- **Task instructions**: Every line of the listing must be reproduced as it stands. Leave the images behind.

- **Given material**:
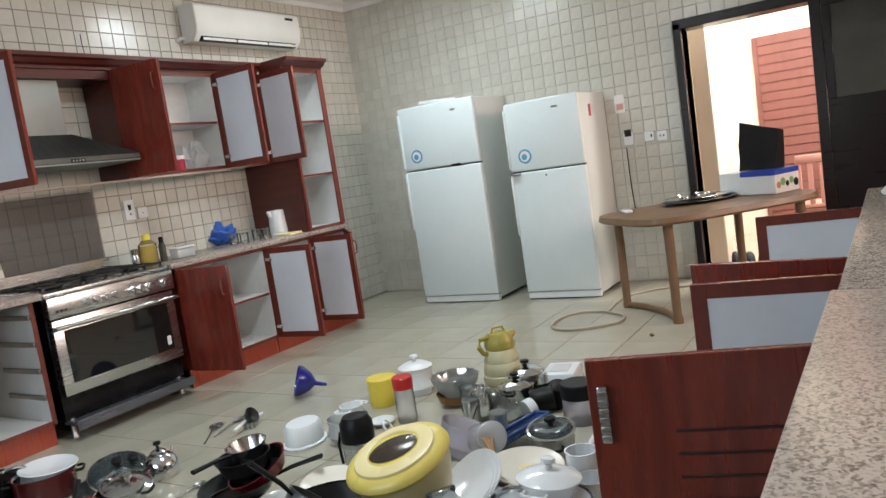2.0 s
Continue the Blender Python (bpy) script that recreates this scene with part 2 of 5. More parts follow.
def bm_tube(bm, pts, r, n=8, flat=1.0):
    """A round bar through points."""
    pts = [Vector(p) for p in pts]
    rings = []
    for i, p in enumerate(pts):
        d = (pts[min(i + 1, len(pts) - 1)] - pts[max(i - 1, 0)]).normalized()
        up = Vector((0, 0, 1)) if abs(d.z) < 0.95 else Vector((1, 0, 0))
        u = d.cross(up).normalized()
        w = u.cross(d)
        rr = r[i] if isinstance(r, (list, tuple)) else r
        rings.append([bm.verts.new(p + u * rr * math.cos(2 * math.pi * k / n) + w * rr * flat * math.sin(2 * math.pi * k / n)) for k in range(n)])
    for a, b in zip(rings, rings[1:]):
        for k in range(n):
            bm.faces.new((a[k], a[(k + 1) % n], b[(k + 1) % n], b[k]))
    bm.faces.new(rings[0])
    bm.faces.new(rings[-1])
    return bm


def tube(pts, r, n=8, flat=1.0):
    return bm_tube(bmesh.new(), pts, r, n, flat)


def mesh_of(name, bm, material, smooth=40):
    bmesh.ops.recalc_face_normals(bm, faces=bm.faces)
    me = bpy.data.meshes.new(name)
    bm.to_mesh(me)
    bm.free()
    me.materials.append(material)
    if smooth:
        me.polygons.foreach_set("use_smooth", [True] * len(me.polygons))
        me.set_sharp_from_angle(angle=radians(smooth))
    return me


def part(name, bm, material, parent, label="", m=None, smooth=40):
    ob = new(name, mesh_of(name, bm, material, smooth))
    ob.parent = parent
    if m is not None:
        ob.matrix_local = m
    return tagged(ob, label)


def thing(name, label, category, m=None, group="", size=0.0):
    ob = new(name)
    if m is not None and group == "kitchenware spread over the floor":
        m = m @ Matrix.Diagonal((*((size or 1.14),) * 3, 1))
    ob.empty_display_size = 0.1
    if m is not None:
        ob.matrix_world = m
    return tagged(ob, label, category, group)


def solid(name, bm, material, label, category, m=None, group="", kind="", smooth=40):
    ob = new(name, mesh_of(name, bm, material, smooth))
    if m is not None:
        ob.matrix_world = m
    return tagged(ob, label, category, group, kind)


# ---- plan ----
XL, XR, YB, YW, ZC = -1.05, 6.60, -5.0, 4.90, 3.135   # inner faces of the room
FRONT, UFRONT, TOP = 4.28, 4.57, 0.90                # base fronts, wall-unit fronts, worktop height
T, TX, TZ0 = 0.1085, 0.1035, 1.529                                              # wall tile pitch
D1, D2 = 0.50, 1.46                                  # doorway in the far wall (y)

# floor with tiles
solid("floor", box(XL - 0.2, XR + 3.2, YB - 0.2, YW + 0.2, -0.12, -0.004), M_FGROUT, "dark grout bed under glossy beige floor tiles", "floor", kind="structure")
solid("ceiling", box(XL - 0.2, XR + 0.2, YB - 0.2, YW + 0.2, ZC, ZC + 0.15), M_PLASTER, "smooth white plaster ceiling with a cornice", "ceiling", kind="structure")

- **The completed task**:
2.0 s
Continue the Blender Python (bpy) script that recreates this scene with part 2 of 5. More parts follow.
def bm_tube(bm, pts, r, n=8, flat=1.0):
    """A round bar through points."""
    pts = [Vector(p) for p in pts]
    rings = []
    for i, p in enumerate(pts):
        d = (pts[min(i + 1, len(pts) - 1)] - pts[max(i - 1, 0)]).normalized()
        up = Vector((0, 0, 1)) if abs(d.z) < 0.95 else Vector((1, 0, 0))
        u = d.cross(up).normalized()
        w = u.cross(d)
        rr = r[i] if isinstance(r, (list, tuple)) else r
        rings.append([bm.verts.new(p + u * rr * math.cos(2 * math.pi * k / n) + w * rr * flat * math.sin(2 * math.pi * k / n)) for k in range(n)])
    for a, b in zip(rings, rings[1:]):
        for k in range(n):
            bm.faces.new((a[k], a[(k + 1) % n], b[(k + 1) % n], b[k]))
    bm.faces.new(rings[0])
    bm.faces.new(rings[-1])
    return bm


def tube(pts, r, n=8, flat=1.0):
    return bm_tube(bmesh.new(), pts, r, n, flat)


def mesh_of(name, bm, material, smooth=40):
    bmesh.ops.recalc_face_normals(bm, faces=bm.faces)
    me = bpy.data.meshes.new(name)
    bm.to_mesh(me)
    bm.free()
    me.materials.append(material)
    if smooth:
        me.polygons.foreach_set("use_smooth", [True] * len(me.polygons))
        me.set_sharp_from_angle(angle=radians(smooth))
    return me


def part(name, bm, material, parent, label="", m=None, smooth=40):
    ob = new(name, mesh_of(name, bm, material, smooth))
    ob.parent = parent
    if m is not None:
        ob.matrix_local = m
    return tagged(ob, label)


def thing(name, label, category, m=None, group="", size=0.0):
    ob = new(name)
    if m is not None and group == "kitchenware spread over the floor":
        m = m @ Matrix.Diagonal((*((size or 1.14),) * 3, 1))
    ob.empty_display_size = 0.1
    if m is not None:
        ob.matrix_world = m
    return tagged(ob, label, category, group)


def solid(name, bm, material, label, category, m=None, group="", kind="", smooth=40):
    ob = new(name, mesh_of(name, bm, material, smooth))
    if m is not None:
        ob.matrix_world = m
    return tagged(ob, label, category, group, kind)


# ---- plan ----
XL, XR, YB, YW, ZC = -1.05, 6.60, -5.0, 4.90, 3.135   # inner faces of the room
FRONT, UFRONT, TOP = 4.28, 4.57, 0.90                # base fronts, wall-unit fronts, worktop height
T, TX, TZ0 = 0.1085, 0.1035, 1.529                                              # wall tile pitch
D1, D2 = 0.50, 1.46                                  # doorway in the far wall (y)

# floor with tiles
solid("floor", box(XL - 0.2, XR + 3.2, YB - 0.2, YW + 0.2, -0.12, -0.004), M_FGROUT, "dark grout bed under glossy beige floor tiles", "floor", kind="structure")
solid("ceiling", box(XL - 0.2, XR + 0.2, YB - 0.2, YW + 0.2, ZC, ZC + 0.15), M_PLASTER, "smooth white plaster ceiling with a cornice", "ceiling", kind="structure")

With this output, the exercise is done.